Source data:
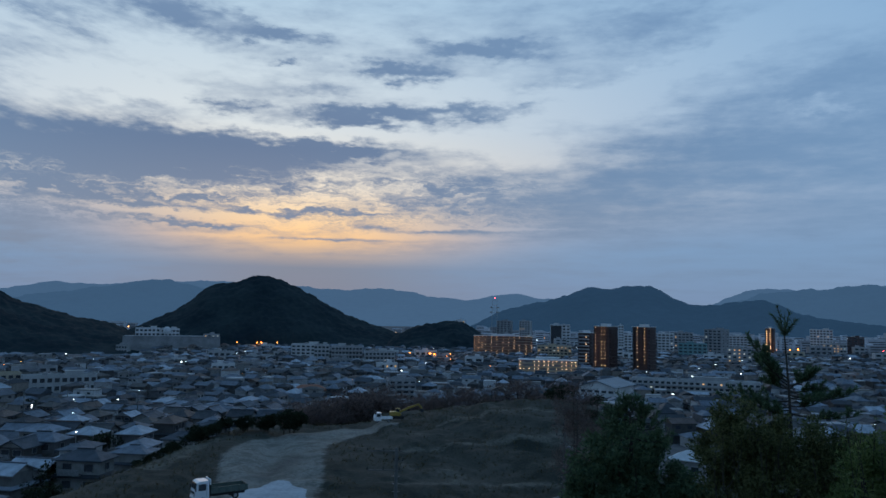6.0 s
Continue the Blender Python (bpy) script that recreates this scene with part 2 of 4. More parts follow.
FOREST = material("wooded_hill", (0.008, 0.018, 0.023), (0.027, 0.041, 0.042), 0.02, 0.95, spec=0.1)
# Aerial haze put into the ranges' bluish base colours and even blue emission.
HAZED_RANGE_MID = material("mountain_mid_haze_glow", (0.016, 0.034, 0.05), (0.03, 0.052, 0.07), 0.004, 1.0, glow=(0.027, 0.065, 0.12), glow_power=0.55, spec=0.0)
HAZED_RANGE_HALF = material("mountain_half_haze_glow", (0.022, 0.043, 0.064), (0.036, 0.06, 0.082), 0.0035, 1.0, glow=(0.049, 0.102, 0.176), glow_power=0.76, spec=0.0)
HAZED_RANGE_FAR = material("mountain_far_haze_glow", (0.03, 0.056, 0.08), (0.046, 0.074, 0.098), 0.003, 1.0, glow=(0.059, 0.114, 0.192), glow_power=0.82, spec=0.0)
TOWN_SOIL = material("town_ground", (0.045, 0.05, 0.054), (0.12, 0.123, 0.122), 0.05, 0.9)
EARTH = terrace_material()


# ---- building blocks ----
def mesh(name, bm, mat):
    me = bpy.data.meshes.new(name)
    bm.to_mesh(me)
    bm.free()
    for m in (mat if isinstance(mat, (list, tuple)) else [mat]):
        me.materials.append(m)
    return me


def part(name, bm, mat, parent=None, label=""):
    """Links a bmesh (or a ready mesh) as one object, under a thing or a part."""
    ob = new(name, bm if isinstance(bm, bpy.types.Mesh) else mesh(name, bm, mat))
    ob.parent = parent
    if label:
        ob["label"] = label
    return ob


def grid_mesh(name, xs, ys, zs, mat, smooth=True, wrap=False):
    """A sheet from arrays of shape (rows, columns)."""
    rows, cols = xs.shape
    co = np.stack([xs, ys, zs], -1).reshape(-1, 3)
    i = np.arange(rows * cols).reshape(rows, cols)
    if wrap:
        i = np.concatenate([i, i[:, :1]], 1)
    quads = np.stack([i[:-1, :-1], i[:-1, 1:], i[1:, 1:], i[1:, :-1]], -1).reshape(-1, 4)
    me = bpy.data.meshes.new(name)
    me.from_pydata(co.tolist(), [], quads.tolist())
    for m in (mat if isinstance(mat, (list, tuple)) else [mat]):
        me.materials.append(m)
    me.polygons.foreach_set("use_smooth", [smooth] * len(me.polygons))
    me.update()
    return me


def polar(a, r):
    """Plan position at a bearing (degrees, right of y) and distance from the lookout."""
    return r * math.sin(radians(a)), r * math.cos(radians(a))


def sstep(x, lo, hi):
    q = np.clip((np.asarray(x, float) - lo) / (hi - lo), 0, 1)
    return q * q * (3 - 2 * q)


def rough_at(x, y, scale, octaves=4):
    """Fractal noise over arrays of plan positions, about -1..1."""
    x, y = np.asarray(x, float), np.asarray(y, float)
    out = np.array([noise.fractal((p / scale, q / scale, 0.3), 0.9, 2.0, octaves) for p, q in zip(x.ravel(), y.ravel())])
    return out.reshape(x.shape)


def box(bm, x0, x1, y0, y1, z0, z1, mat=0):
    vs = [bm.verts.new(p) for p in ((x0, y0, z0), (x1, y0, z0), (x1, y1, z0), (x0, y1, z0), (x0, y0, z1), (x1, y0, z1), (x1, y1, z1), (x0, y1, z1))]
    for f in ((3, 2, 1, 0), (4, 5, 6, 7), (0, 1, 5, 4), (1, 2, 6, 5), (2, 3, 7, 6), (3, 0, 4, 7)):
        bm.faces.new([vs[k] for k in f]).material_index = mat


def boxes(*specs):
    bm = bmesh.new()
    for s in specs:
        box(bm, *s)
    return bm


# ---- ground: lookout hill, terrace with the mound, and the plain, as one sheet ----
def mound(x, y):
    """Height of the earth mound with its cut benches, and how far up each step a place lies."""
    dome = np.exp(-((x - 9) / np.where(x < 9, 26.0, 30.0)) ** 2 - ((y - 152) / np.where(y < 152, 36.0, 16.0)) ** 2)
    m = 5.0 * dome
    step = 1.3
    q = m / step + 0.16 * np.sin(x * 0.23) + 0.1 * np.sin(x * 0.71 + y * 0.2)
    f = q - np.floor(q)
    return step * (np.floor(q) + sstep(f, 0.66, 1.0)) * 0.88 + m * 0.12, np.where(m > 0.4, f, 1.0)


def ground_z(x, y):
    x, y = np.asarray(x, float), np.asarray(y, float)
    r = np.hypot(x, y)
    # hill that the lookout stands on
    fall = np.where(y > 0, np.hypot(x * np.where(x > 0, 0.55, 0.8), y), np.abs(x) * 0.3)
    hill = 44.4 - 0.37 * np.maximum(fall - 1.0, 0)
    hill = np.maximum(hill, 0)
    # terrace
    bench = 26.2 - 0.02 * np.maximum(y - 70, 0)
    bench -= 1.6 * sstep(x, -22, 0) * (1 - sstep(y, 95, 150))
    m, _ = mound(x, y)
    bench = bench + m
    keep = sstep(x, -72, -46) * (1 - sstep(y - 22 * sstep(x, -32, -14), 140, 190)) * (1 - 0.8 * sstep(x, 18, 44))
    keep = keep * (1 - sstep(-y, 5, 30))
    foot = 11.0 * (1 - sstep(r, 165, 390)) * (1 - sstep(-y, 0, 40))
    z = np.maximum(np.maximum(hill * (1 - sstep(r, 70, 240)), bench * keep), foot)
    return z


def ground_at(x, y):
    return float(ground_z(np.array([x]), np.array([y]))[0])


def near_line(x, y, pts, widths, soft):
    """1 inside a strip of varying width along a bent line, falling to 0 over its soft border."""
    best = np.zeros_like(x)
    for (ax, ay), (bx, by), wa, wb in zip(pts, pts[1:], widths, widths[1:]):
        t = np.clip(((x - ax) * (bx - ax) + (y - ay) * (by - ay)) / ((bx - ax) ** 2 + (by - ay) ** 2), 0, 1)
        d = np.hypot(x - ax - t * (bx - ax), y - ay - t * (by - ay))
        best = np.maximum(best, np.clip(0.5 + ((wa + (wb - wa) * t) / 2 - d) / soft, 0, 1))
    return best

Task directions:
From the listing, copy every line where the string "part" appears.

Exercise output:
Continue the Blender Python (bpy) script that recreates this scene with part 2 of 4. More parts follow.
def part(name, bm, mat, parent=None, label=""):
    """Links a bmesh (or a ready mesh) as one object, under a thing or a part."""